HINGHAM, Mass. — Talbots reported that first quarter income from continuing operations was $0.9 million, or 1 cent per share, compared with last year’s loss from continuing operations of $7.1 million, or 12 cents per share.
Trudy Sullivan, Talbots president and CEO, commented, “Our first quarter performance reflects an inconsistent customer response to our merchandise assortments, a challenging competitive environment and high levels of promotional activity. Although we did see a positive customer reaction to our March brand moment, our February and April brand moments underperformed and sales in each month of the quarter decreased year over year.”
Talbots reported that net sales decreased 6% to $301.3 million, compared with $320.7 million in the same period last year.
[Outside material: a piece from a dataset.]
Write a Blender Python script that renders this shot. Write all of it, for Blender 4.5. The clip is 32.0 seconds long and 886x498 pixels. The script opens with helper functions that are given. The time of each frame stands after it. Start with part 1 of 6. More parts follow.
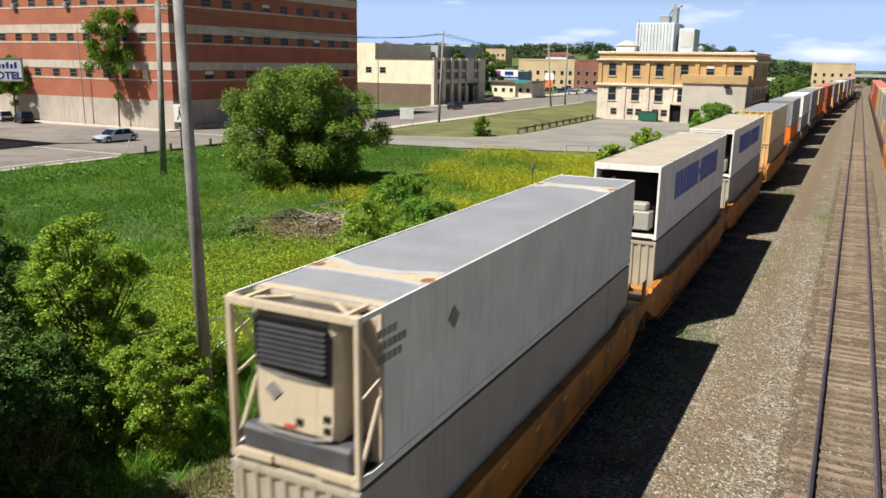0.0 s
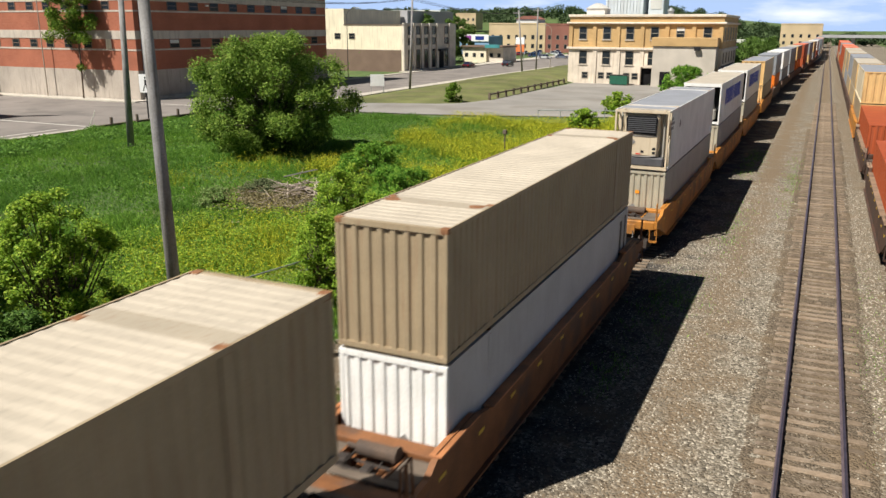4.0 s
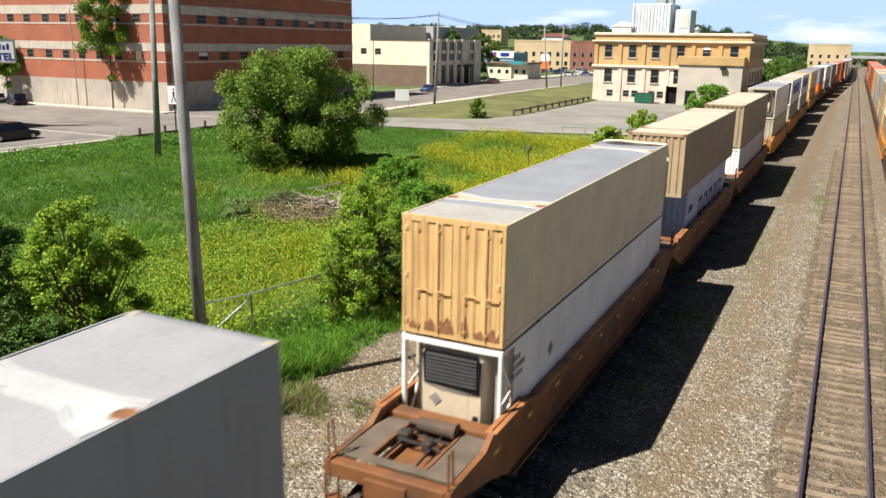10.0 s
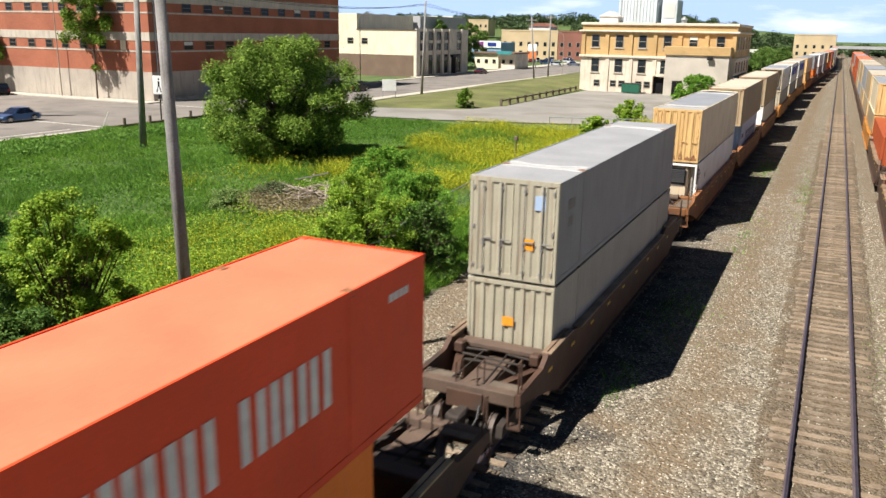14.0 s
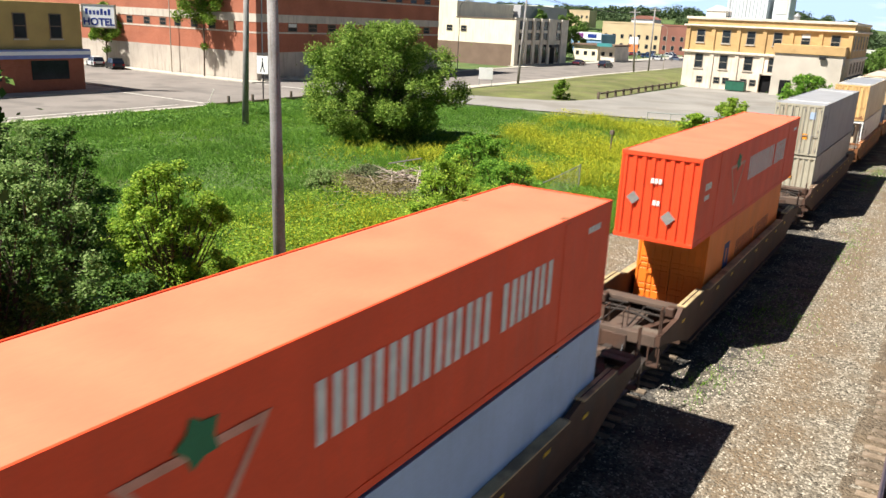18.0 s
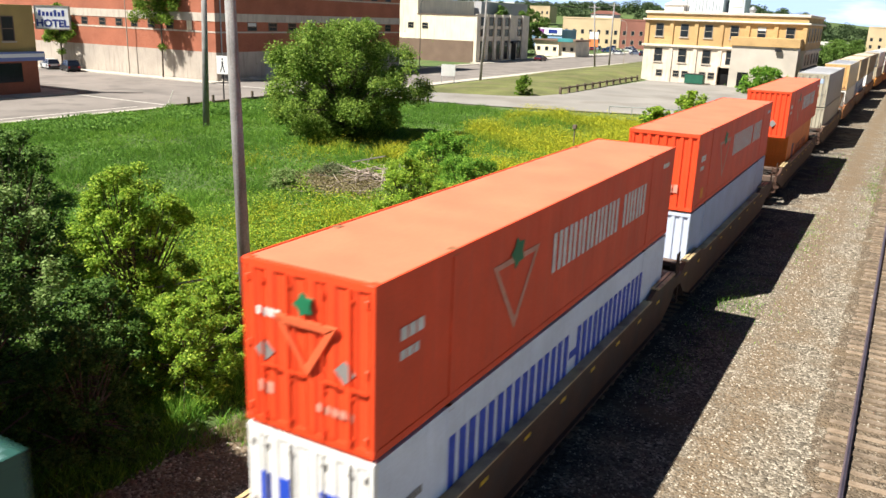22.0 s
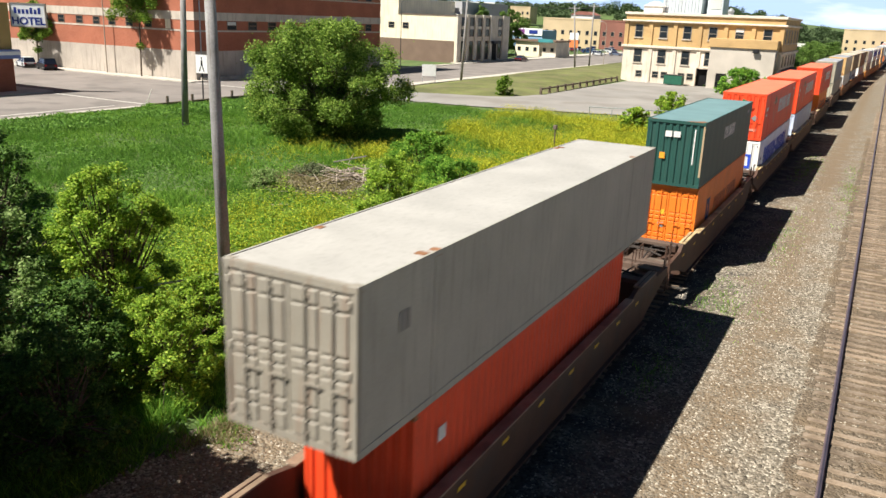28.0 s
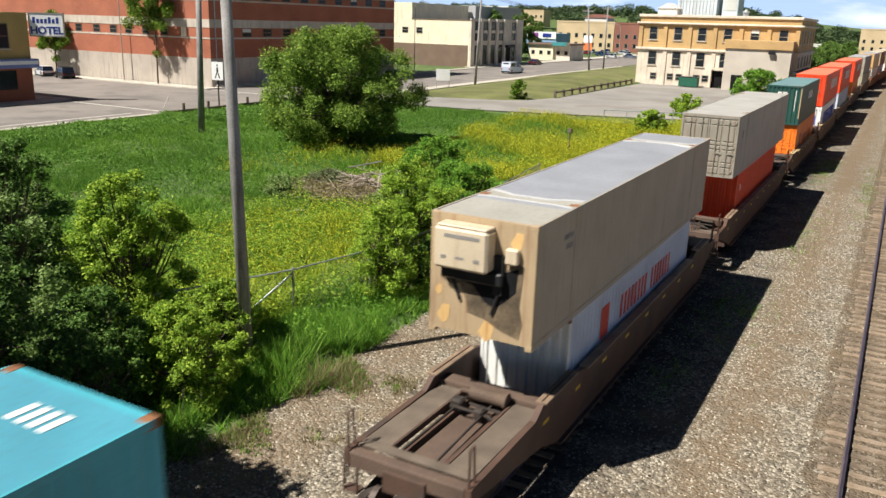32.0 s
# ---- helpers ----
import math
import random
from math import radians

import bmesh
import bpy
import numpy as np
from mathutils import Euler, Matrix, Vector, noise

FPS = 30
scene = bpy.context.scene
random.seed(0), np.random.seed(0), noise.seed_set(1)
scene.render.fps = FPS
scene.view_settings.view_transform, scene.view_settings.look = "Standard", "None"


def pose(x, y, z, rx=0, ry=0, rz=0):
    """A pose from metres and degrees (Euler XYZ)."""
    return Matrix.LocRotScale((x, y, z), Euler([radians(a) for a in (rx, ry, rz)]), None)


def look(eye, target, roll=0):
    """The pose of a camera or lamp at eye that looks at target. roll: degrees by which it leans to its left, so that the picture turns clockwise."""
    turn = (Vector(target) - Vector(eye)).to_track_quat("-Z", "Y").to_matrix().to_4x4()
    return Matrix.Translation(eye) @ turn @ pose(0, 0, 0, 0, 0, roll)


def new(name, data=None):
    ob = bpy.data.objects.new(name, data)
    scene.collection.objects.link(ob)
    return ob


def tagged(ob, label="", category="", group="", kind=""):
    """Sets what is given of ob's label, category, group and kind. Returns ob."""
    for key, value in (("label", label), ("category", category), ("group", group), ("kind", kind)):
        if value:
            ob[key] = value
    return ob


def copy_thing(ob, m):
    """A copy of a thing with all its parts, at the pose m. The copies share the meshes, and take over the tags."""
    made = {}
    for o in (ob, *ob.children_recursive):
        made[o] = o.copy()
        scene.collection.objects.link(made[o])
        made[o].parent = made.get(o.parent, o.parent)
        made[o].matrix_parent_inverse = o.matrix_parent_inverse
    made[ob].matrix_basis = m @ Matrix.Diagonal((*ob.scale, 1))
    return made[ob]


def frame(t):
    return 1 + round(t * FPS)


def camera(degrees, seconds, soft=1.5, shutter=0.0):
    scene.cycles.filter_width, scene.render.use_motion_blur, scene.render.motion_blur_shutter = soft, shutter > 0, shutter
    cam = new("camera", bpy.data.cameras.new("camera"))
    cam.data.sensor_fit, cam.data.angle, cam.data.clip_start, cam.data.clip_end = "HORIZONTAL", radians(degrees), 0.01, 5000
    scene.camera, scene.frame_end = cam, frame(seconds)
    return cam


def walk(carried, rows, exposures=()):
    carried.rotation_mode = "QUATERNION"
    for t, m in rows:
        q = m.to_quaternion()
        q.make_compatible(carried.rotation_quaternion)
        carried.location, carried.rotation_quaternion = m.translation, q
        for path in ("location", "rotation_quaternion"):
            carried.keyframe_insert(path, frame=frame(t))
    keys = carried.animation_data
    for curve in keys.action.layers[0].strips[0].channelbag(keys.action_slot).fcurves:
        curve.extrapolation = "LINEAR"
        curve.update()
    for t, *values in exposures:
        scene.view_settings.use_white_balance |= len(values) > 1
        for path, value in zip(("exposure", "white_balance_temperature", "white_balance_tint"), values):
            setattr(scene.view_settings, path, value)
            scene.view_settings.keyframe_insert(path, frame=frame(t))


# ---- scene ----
cam = camera(57.76, 32.0, 1.5, 0.5)
PATH = [
    (0.0, pose(0.053, 0.064, 10.207, 76.824, -0.850, 26.909)),
    (0.5, pose(0.091, 0.051, 10.216, 76.293, -1.074, 25.949)),
    (1.0, pose(0.077, 0.066, 10.254, 75.533, -1.440, 24.910)),
    (1.5, pose(0.055, 0.034, 10.260, 75.229, -0.665, 25.015)),
    (2.0, pose(0.045, 0.039, 10.250, 75.181, -0.663, 25.501)),
    (2.5, pose(0.061, 0.028, 10.247, 75.295, -0.204, 25.317)),
    (3.0, pose(0.058, 0.040, 10.245, 74.884, -0.313, 25.101)),
    (3.5, pose(0.069, 0.055, 10.250, 74.444, -0.142, 24.826)),
    (5.5, pose(0.056, 0.057, 10.250, 74.817, -0.826, 25.315)),
    (6.0, pose(0.066, 0.023, 10.248, 74.806, -1.088, 25.759)),
    (6.5, pose(0.041, 0.023, 10.238, 74.810, -1.268, 26.345)),
    (7.0, pose(0.053, 0.035, 10.234, 74.679, -1.052, 26.311)),
    (7.5, pose(0.041, 0.047, 10.240, 74.548, -1.020, 26.190)),
    (8.0, pose(0.041, 0.031, 10.239, 74.620, -0.904, 26.180)),
    (8.5, pose(0.043, 0.021, 10.250, 74.692, -1.495, 26.937)),
    (9.0, pose(0.044, 0.027, 10.253, 75.104, -1.427, 26.725)),
    (9.5, pose(0.041, 0.016, 10.244, 75.478, -1.271, 26.778)),
    (10.0, pose(0.054, 0.024, 10.242, 75.553, -0.871, 26.589)),
    (10.5, pose(0.055, 0.022, 10.230, 75.729, -0.424, 26.278)),
    (11.0, pose(0.043, 0.029, 10.240, 75.538, 0.163, 25.969)),
    (11.5, pose(0.029, 0.030, 10.245, 75.412, -0.023, 25.584)),
    (12.0, pose(0.010, 0.037, 10.245, 75.190, -0.289, 25.546)),
    (12.5, pose(-0.001, 0.021, 10.240, 75.084, -0.743, 25.580)),
    (13.0, pose(0.000, 0.000, 10.228, 74.939, -0.894, 25.571)),
    (13.5, pose(0.004, 0.031, 10.237, 74.901, -0.902, 25.580)),
    (15.5, pose(-0.015, 0.052, 10.247, 74.543, -1.039, 26.292)),
    (16.0, pose(-0.050, 0.059, 10.264, 73.438, -0.681, 26.541)),
    (16.5, pose(-0.088, 0.017, 10.247, 73.343, -2.500, 29.505)),
    (17.0, pose(-0.081, -0.031, 10.233, 73.151, -3.618, 30.955)),
    (17.5, pose(-0.075, -0.083, 10.232, 73.993, -2.735, 32.458)),
    (18.0, pose(-0.044, -0.081, 10.230, 73.895, -2.605, 32.498)),
    (18.5, pose(-0.049, -0.088, 10.208, 73.537, -1.811, 32.384)),
    (19.0, pose(-0.010, -0.070, 10.236, 73.393, -2.891, 30.224)),
    (19.5, pose(-0.033, -0.036, 10.236, 74.135, -2.474, 29.266)),
    (20.0, pose(-0.013, -0.030, 10.202, 74.206, -1.431, 29.280)),
    (20.5, pose(-0.011, -0.020, 10.202, 73.284, -1.751, 28.828)),
    (21.0, pose(-0.043, -0.028, 10.208, 73.332, -1.715, 28.642)),
    (21.5, pose(-0.063, -0.037, 10.203, 73.449, -2.128, 29.464)),
    (22.0, pose(-0.041, -0.044, 10.202, 73.819, -1.939, 29.836)),
    (22.5, pose(-0.037, -0.029, 10.199, 74.101, -1.851, 28.868)),
    (23.0, pose(-0.068, -0.001, 10.194, 74.264, -1.935, 28.895)),
    (23.5, pose(-0.033, -0.018, 10.204, 74.363, -1.772, 29.000)),
    (24.0, pose(-0.040, -0.015, 10.211, 74.350, -1.578, 29.047)),
    (24.5, pose(-0.053, -0.027, 10.216, 74.355, -1.792, 29.112)),
    (25.0, pose(-0.060, -0.031, 10.214, 74.585, -1.915, 29.438)),
    (25.5, pose(-0.085, -0.045, 10.227, 74.510, -2.134, 30.214)),
    (26.0, pose(-0.091, -0.057, 10.206, 73.750, -2.171, 29.842)),
    (26.5, pose(-0.070, -0.048, 10.212, 73.772, -2.317, 29.263)),
    (28.5, pose(-0.064, -0.048, 10.213, 73.833, -2.222, 28.429)),
    (29.0, pose(-0.065, -0.039, 10.212, 73.754, -2.201, 28.400)),
    (29.5, pose(-0.073, -0.045, 10.210, 73.848, -2.034, 28.781)),
    (30.0, pose(-0.058, -0.042, 10.203, 73.930, -1.723, 28.463)),
    (30.5, pose(-0.070, -0.050, 10.219, 74.092, -1.979, 28.575)),
    (31.0, pose(-0.086, -0.059, 10.210, 74.154, -1.585, 28.715)),
    (31.5, pose(-0.087, -0.081, 10.224, 73.829, -1.670, 29.443)),
    (32.0, pose(-0.073, -0.094, 10.242, 74.125, -1.607, 29.429)),
]
walk(cam, PATH, [(0, 0.62), (3, 0.60), (6, 0.54), (9, 0.80), (13, 0.86), (15.5, 0.86), (17.5, 1.10), (22, 1.12), (26, 1.10), (29, 0.88), (32, 0.76)])
SUN, SKY = 5.0, 0.021

# ---- world and sun ----
world = bpy.data.worlds.new("sky")
scene.world = world
world.use_nodes = True
wn, wl = world.node_tree.nodes, world.node_tree.links
wn.clear()
w_out, w_bg = wn.new("ShaderNodeOutputWorld"), wn.new("ShaderNodeBackground")
w_sky = wn.new("ShaderNodeTexSky")
w_sky.sky_type, w_sky.sun_disc = "NISHITA", False
w_sky.sun_elevation, w_sky.sun_rotation = radians(53), radians(212.7)
w_sky.air_density, w_sky.dust_density, w_sky.ozone_density = 1.0, 0.3, 1.0
w_co, w_map = wn.new("ShaderNodeTexCoord"), wn.new("ShaderNodeMapping")
w_map.inputs["Scale"].default_value = (1.0, 1.0, 5.5)
w_cl = wn.new("ShaderNodeTexNoise")
w_cl.inputs["Scale"].default_value, w_cl.inputs["Detail"].default_value, w_cl.inputs["Roughness"].default_value = 5.0, 7.0, 0.55
w_rm = wn.new("ShaderNodeMapRange")
w_rm.inputs["From Min"].default_value, w_rm.inputs["From Max"].default_value = 0.54, 0.72
w_rm.inputs["To Max"].default_value = 0.85
w_mix = wn.new("ShaderNodeMix")
w_mix.data_type = "RGBA"
w_mix.inputs["B"].default_value = (36.0, 37.0, 39.0, 1)
wl.new(w_co.outputs["Generated"], w_map.inputs["Vector"])
wl.new(w_map.outputs["Vector"], w_cl.inputs["Vector"])
wl.new(w_cl.outputs["Fac"], w_rm.inputs["Value"])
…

Consolidated comparable sales decreased 7.7%.
In the first quarter, the company opened 6 Talbots upscale outlets, closed 6 Talbots stores and ended the period with 568 stores, including 34 Talbots upscale outlet stores.
Sullivan concluded, “We expect second quarter sales and gross margin will be significantly below last year, resulting from high promotional and markdown activity as we work to clear slower moving goods and better position ourselves for fall. As previously stated, fiscal 2011 will be a transition year and as we move forward in our turnaround efforts this year, our financial flexibility and liquidity are expected to fully enable us to support our anticipated working capital needs and the implementation of our strategic initiatives.”